Who would "Gene W." be??????  ::)
Did someone invent a new definition for honeycomb??  I thought honeycomb was describing a particular defect in wood, that Den described quite well a couple posts back.
south central Wisconsin
It may be that my sole purpose in life is simply to serve as a warning to others

willowrunlmbr

oakiemac,

I just gotta jump in and respond.  I run 2 L200's and just found out some useful insight the other day.  I dried 6600bf of 4&5/4 red oak (mainly qsawn) for a customer.  It had been air drying for 6 months, so i was just using a probe meter (j2000) to check the edges.  Got the loads down to 6-7% or so i thought get it to the planing mill and start checking with a pinless and we were getting readings of 14-15% on about a quarter of the lumber.  The point being like Den said (and the delmhorst rep backed up) you have to check the top of the lumber not just the sides, and never the ends.  The sides, especially on the outside of the pack are gonna dry faster, and that 3/4" pin will not penetrate deep enough to give you accurate readings on the edges of the boards.  Use the longer pins, they will give you more accurate readings on the edges.
Super LT40G36, JD544B, NH LX 885, coupla stihls, sore back, and never enough time

oakiemac

Willowrun, what size pins do you use?
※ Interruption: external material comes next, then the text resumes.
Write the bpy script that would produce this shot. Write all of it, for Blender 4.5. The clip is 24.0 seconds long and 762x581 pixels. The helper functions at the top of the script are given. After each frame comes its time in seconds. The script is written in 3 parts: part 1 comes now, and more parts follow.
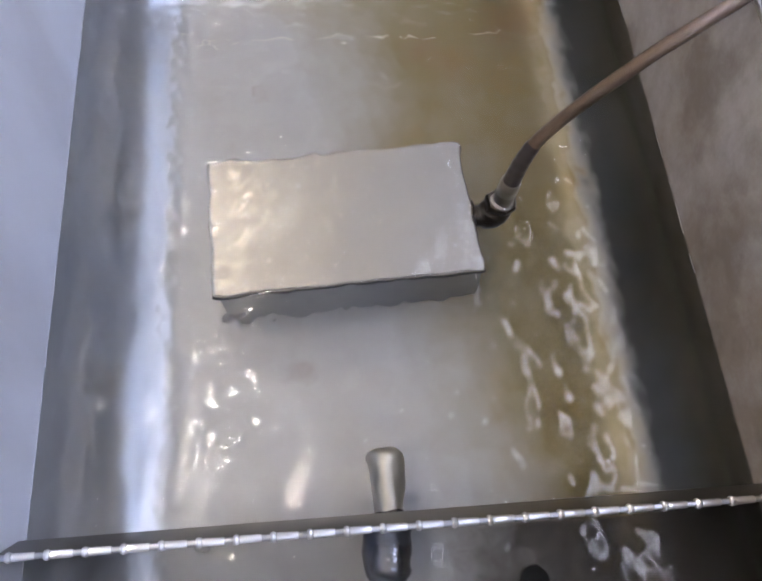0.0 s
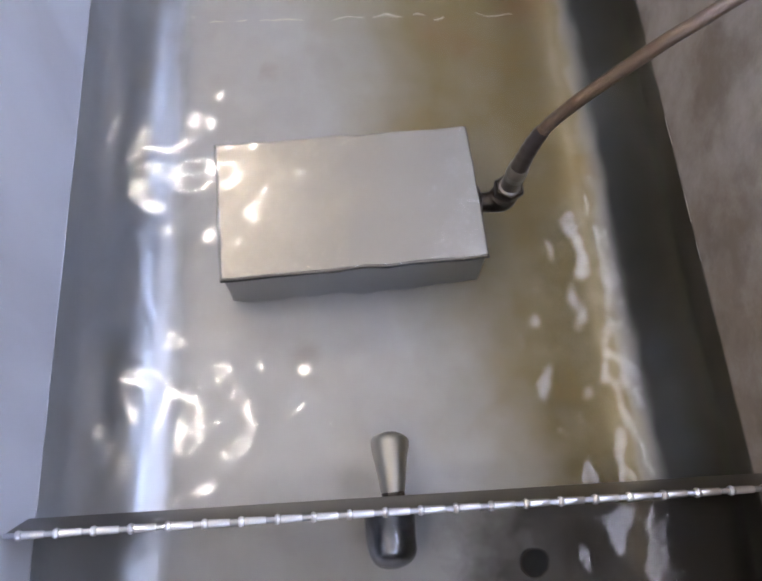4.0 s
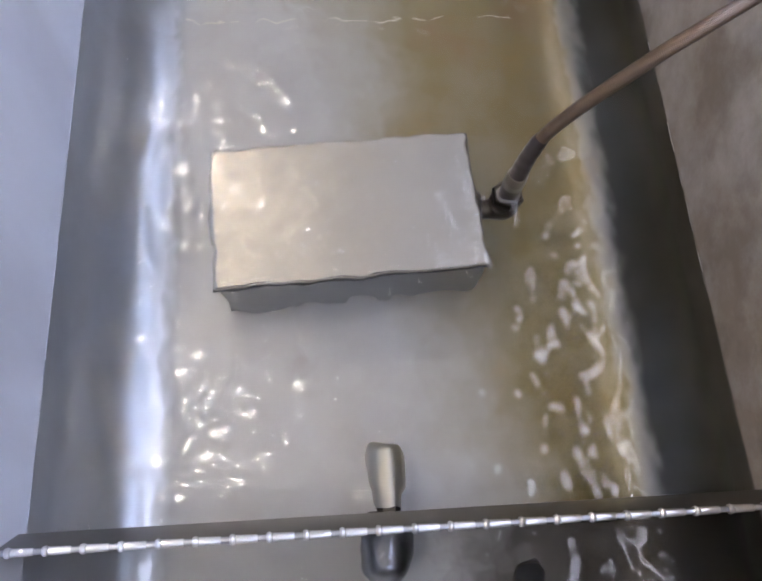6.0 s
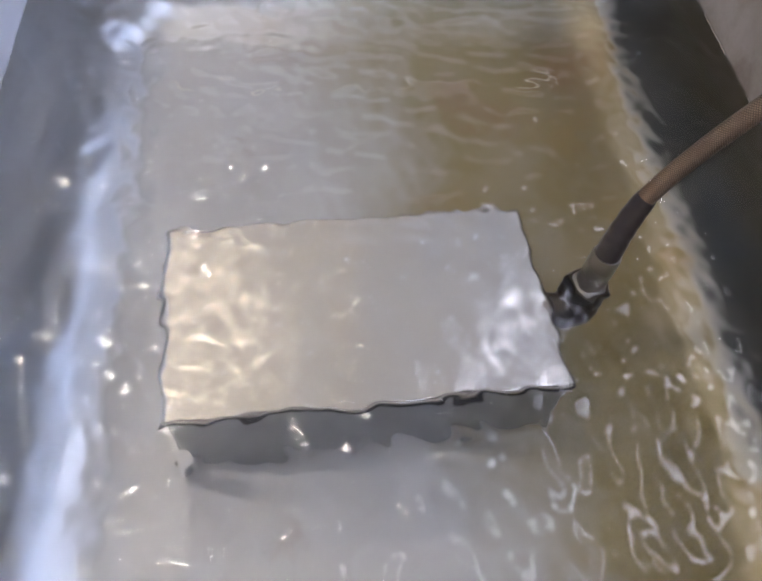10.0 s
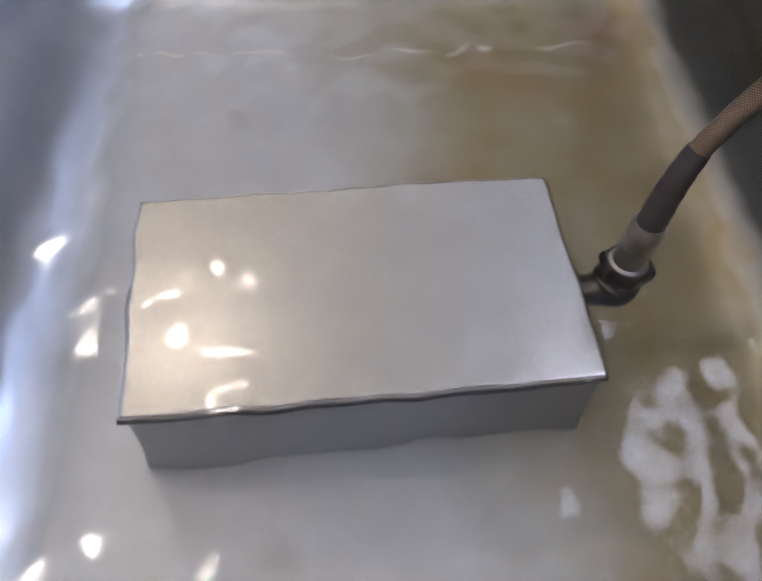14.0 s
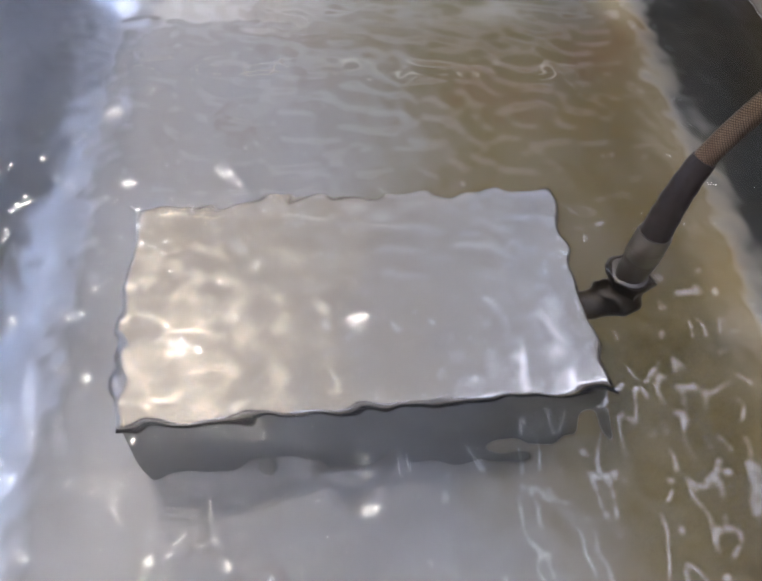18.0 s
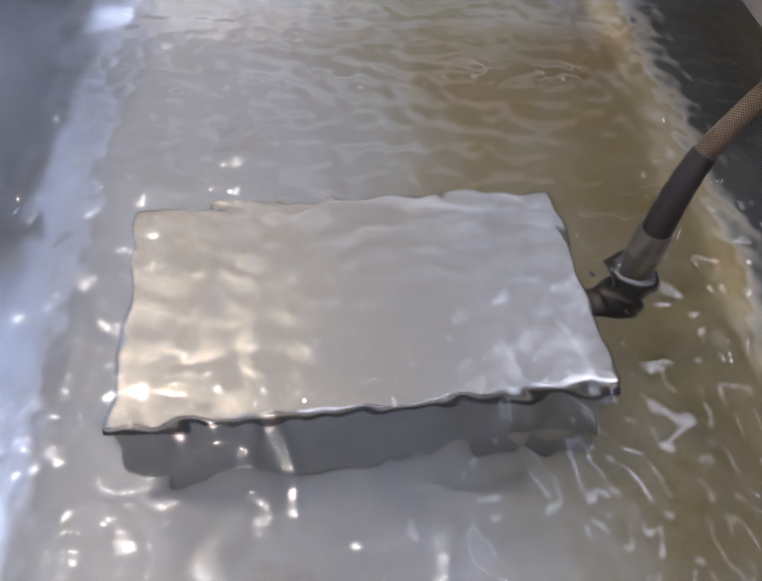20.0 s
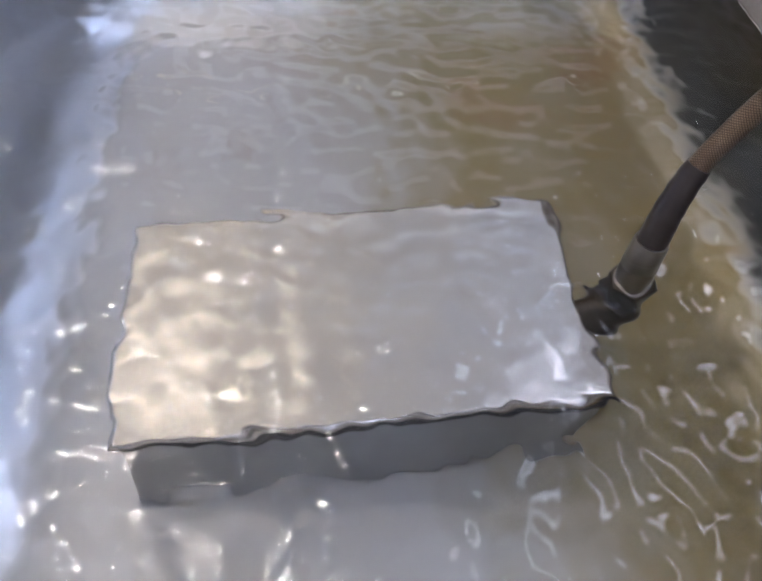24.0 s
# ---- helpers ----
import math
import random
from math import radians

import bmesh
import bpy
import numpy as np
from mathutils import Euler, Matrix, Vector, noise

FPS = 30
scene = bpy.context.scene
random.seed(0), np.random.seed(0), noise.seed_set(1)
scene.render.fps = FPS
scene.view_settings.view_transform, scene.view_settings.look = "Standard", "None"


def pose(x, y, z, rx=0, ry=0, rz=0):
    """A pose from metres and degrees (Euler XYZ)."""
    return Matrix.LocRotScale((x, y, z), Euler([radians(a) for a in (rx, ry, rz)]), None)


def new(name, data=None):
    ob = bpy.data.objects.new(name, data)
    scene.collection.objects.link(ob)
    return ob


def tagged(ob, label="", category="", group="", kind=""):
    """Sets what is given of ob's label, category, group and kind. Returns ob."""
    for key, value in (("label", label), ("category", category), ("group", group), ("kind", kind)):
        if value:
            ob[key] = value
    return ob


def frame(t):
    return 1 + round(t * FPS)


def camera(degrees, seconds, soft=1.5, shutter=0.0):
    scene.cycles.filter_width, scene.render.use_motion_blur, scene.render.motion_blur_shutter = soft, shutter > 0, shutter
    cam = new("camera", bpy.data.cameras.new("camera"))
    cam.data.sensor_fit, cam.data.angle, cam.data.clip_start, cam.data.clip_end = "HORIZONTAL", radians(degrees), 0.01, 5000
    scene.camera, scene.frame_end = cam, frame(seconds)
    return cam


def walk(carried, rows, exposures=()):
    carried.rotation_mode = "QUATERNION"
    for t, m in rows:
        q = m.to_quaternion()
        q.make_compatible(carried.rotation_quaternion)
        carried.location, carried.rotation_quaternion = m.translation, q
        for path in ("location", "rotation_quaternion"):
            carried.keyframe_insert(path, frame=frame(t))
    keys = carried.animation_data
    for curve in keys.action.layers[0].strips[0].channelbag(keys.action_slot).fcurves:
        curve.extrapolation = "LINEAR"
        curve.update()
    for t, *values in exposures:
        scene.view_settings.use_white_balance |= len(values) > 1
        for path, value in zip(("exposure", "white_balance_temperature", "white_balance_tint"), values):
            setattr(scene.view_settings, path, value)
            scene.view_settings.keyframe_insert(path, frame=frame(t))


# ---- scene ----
cam = camera(55.2, 24.0, soft=2.0)
PATH = [
    (0, -0.0244, -0.4839, 0.8083, -4.57, -66.17, -2.48),
    (1, -0.0214, -0.4766, 0.8104, -4.34, -67.11, -1.69),
    (2, -0.0158, -0.4722, 0.8090, -3.84, -67.81, -1.78),
    (4.5, -0.0237, -0.4743, 0.8171, -3.66, -68.17, -2.34),
    (5, -0.0221, -0.4696, 0.8162, -3.59, -68.25, -2.34),
    (6, -0.0107, -0.4493, 0.8134, -3.46, -68.82, -1.99),
    (7, -0.0085, -0.4275, 0.7811, -3.46, -68.44, -1.76),
    (8, -0.0088, -0.3869, 0.6797, -3.30, -64.81, -1.06),
    (9, -0.0424, -0.3830, 0.5848, -3.86, -58.03, -3.29),
    (9.5, -0.0418, -0.3658, 0.5511, -4.59, -57.02, -3.34),
    (11.5, -0.0132, -0.3484, 0.4517, -3.77, -54.34, -0.61),
    (12, -0.0290, -0.3503, 0.4368, -4.50, -53.82, -1.86),
    (13, -0.0410, -0.3366, 0.4219, -5.38, -54.49, -3.01),
    (14, -0.0181, -0.3366, 0.4195, -3.62, -54.29, -1.84),
    (15, -0.0181, -0.3341, 0.4104, -3.49, -53.55, -1.76),
    (16, -0.0168, -0.3294, 0.4144, -3.67, -54.41, -1.63),
    (17, -0.0151, -0.3381, 0.4042, -2.84, -52.66, -1.88),
    (18, -0.0269, -0.3453, 0.4021, -3.56, -51.85, -2.89),
    (20.5, -0.0285, -0.3539, 0.3866, -4.27, -49.95, -2.51),
    (21, -0.0190, -0.3552, 0.3901, -3.96, -49.82, -1.86),
    (22, -0.0097, -0.3405, 0.3974, -3.23, -51.12, -1.47),
    (23, -0.0131, -0.3407, 0.3976, -3.69, -50.98, -1.55),
    (24, -0.0205, -0.3432, 0.3996, -4.33, -50.71, -1.84),
]
walk(cam, [(t, pose(x, y, z, 90 + pitch, roll, yaw)) for t, x, y, z, yaw, pitch, roll in PATH], exposures=[(0.0, -0.62, 5980, 14), (7.0, -0.62, 5980, 14), (12.0, -0.74, 5930, 14), (24.0, -0.74, 5770, 14)])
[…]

I guess that I'll start checking surfaces more and not just edges.
Mobile Demension sawmill, Bobcat 873 loader, 3 dry kilns and a long "to do" list.

Gunny

oakie:

One thing I always did was to randomly set (where I could get to them) "shorts" (3-4 footers) of the species I was drying throughout the chamber load.  That way, I could always get to them and poke those sweet little holes all over in them to get a real nice read on center-mass MC.  I'll do it still,  now that I'm almost out of retirement again and will soon be firing the L200 once more.  (It only took me a half-dozen loads of trying to snag 100" boards out of the stack in the chamber--with little or no success--to start doing the "shorts" thing.)

BTW:

Where you located?  I have had several customers from SW MI over the years and will be happy to have them drop by your operation too.  I have no intention to go whole-hog this time--just a slow-and-easy lope from now on.

Gary_C

One reason for the checks could be alternate wetting and drying probably during the air drying time. They would not show up until the pieces were fully dried. Allowing oak to regain moisture any time above FSP can cause checks.

Never take life seriously. Nobody gets out alive anyway.